MS: Right after high school, I was a junior counselor (JC) at the summer Minnesota Association of Student Councils leadership camp. I attended as a student and felt fortunate to be invited back as a JC where I met my future wife, Susan. Dr. Earl Reum—the absolute “Obi-Wan Kenobi” of student council—spoke to us, and I had the honor of driving him back to the airport. It was the best 75 minutes of my student council experience. He went on to become my mentor. Earl encouraged me—as he did everyone—to pursue my dreams. Along with Earl, Susan encouraged me to pursue speaking full time.
Advise: During your middle/high school years, was there a particular teacher or adviser who inspired or influenced you most directly?
MS: Ed Johnson was the assistant principal at St. Cloud Tech High School in St. Cloud, MN. He was also the student council adviser. Ed was the heart and soul of Tech High School. He dealt with discipline issues daily, so his bright side was advising and leading our student council. I learned a world about leadership from Ed. For example, in 1971 we didn’t have a girls’ tennis team. Peggy Brenden, a talented tennis player, wanted to play but she didn’t have an opportunity. She asked to join the boys’ team, but the Minnesota State High School League (MSHSL) did not allow girls to play on boys’ teams at that time. With Ed’s support, our student council filed a lawsuit against MSHSL to change their position. MSHSL changed the rules, and Peggy played. Ed taught us that student council can be more than planning dances and canned food drives. Student council should be a voice for those who oftentimes don’t have one and a way to take action to make a difference in the lives of others.
Advise: What made you want to speak to a student audience during the first part of your career?
MS: We had talent shows at Tech High School. A buddy of mine and I loved doing comedy bits during the shows. As we moved from our junior year to our senior year, we added a few more people to our group and formed a comedy troupe. In time, we were doing shows in high schools and colleges throughout the Midwest. After five years of performing together, the group disbanded. With Susan’s encouragement, I went out on my own, speaking at schools with my speech titled, “The Greatest Days of Your Life… (so far).” For more than 25 years, I spoke at more than 3,500 high schools internationally. I loved it.
Advise: How do you grab the attention of student audiences and keep it?

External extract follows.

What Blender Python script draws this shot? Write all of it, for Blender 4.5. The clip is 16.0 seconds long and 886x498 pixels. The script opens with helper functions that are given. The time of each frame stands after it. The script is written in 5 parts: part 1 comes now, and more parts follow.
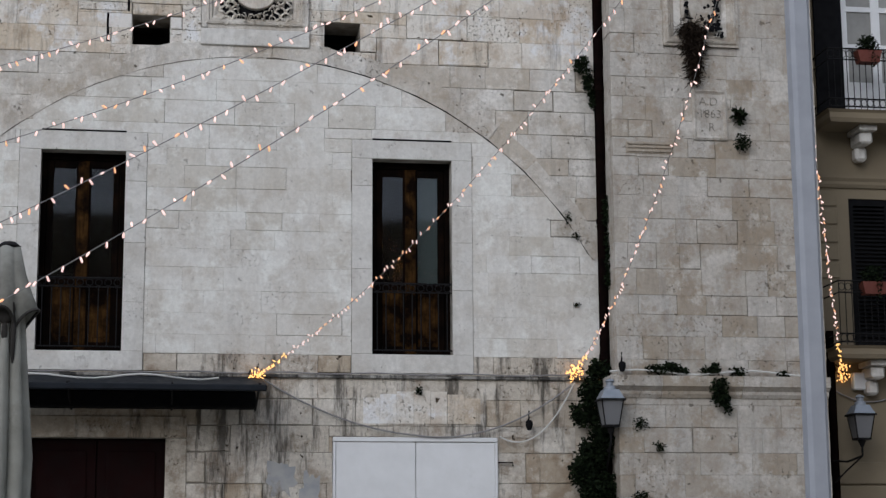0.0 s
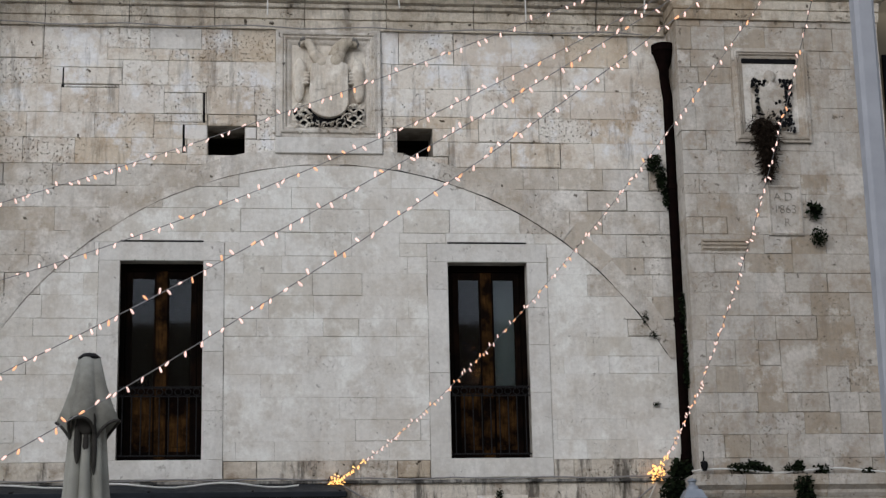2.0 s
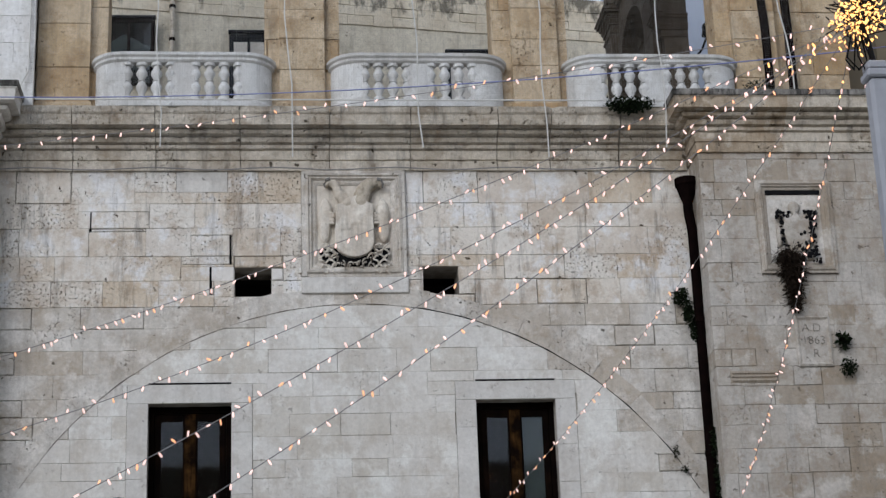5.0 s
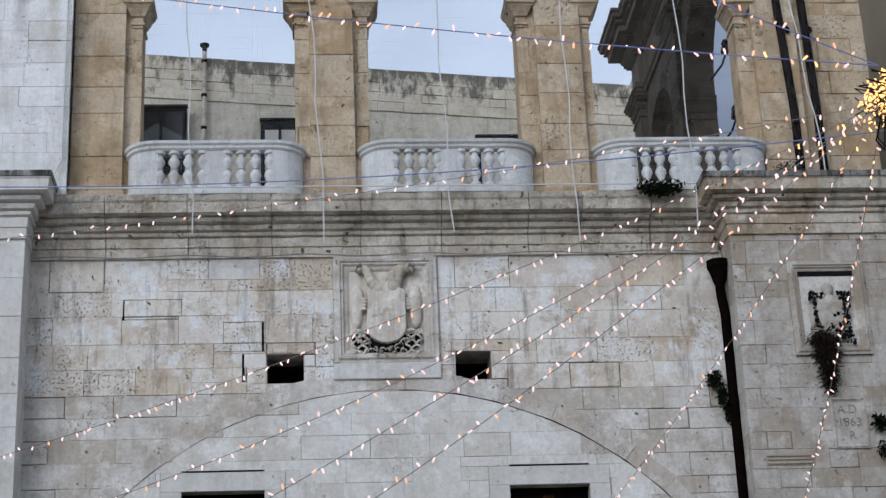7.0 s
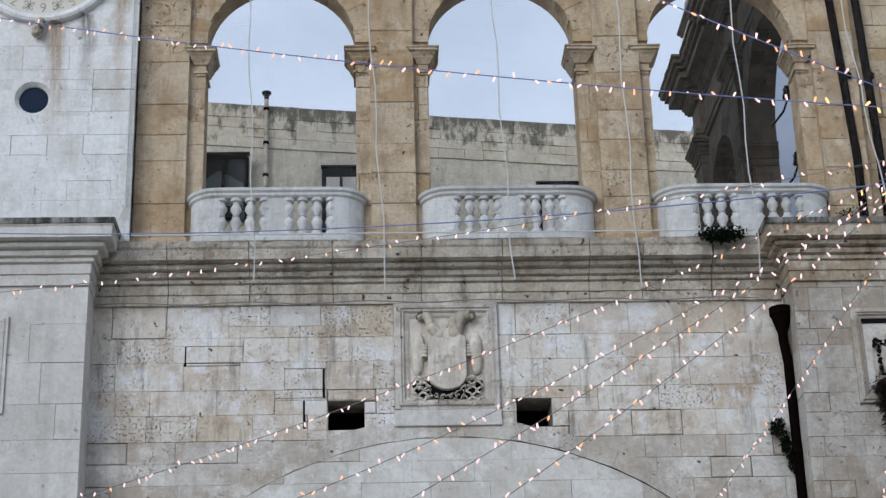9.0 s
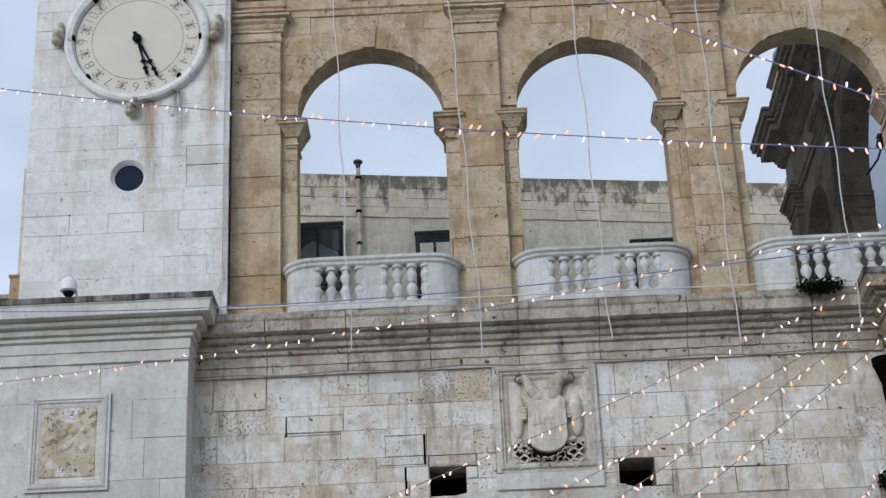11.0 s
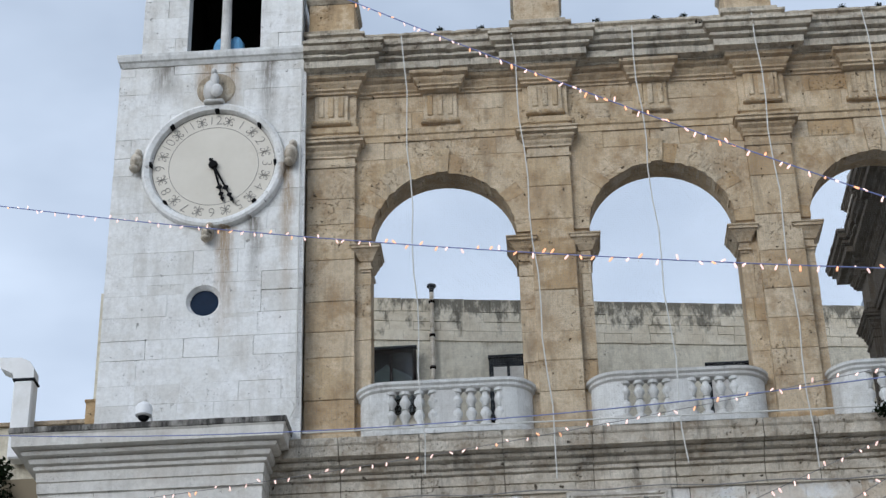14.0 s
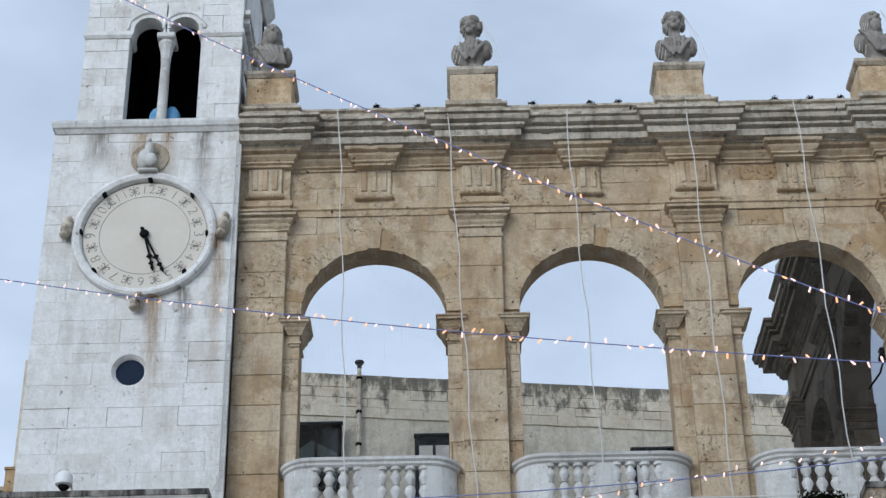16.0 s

MS: Two thousand students are brought into a gym to listen to a “motivational speaker.” Most of the audience had a negative image of the experience before I even grabbed the microphone. I had to get their attention and bring them with me in 30 seconds or less. I started with an unpredictable opening, used humor throughout, told engaging and relatable stories, and ended with a big finish.
Advise: What is one of your most memorable career highlights to date?
MS: I’ve had so many. Speaking at Columbine High School in Littleton, CO, after the tragedy stands out. Speaking at the school where Christa McAuliffe, the teacher from Concord, NH, who died in the space shuttle Challenger, was very moving. Speaking at the very first Canadian Student Leadership Association’s conference in Yorkton, Saskatchewan, was a true highlight. But the best highlights were meeting student council advisers in schools who were so remarkable, creative, caring, and giving.
Advise: If you were going to impart advice and guidance to the secondary level students of today, what would you share?
MS: Student council will always be a popularity contest. People vote for people they like. It doesn’t make a difference how you get elected. What makes a difference is how you impact the school community in a positive way. Do you build a school where students feel truly connected? Do you create a culture of excellence in academics, athletics, and the arts? Do you recognize the adults from the custodial staff to the school board in a positive way for their contributions? Do you embrace traditions, celebrations, and symbols to create a rich school culture?
Advise: What is your personal motto?
MS: I have two mottos: Leave the campsite better than how you found it; and stop counting crayons—just draw pictures.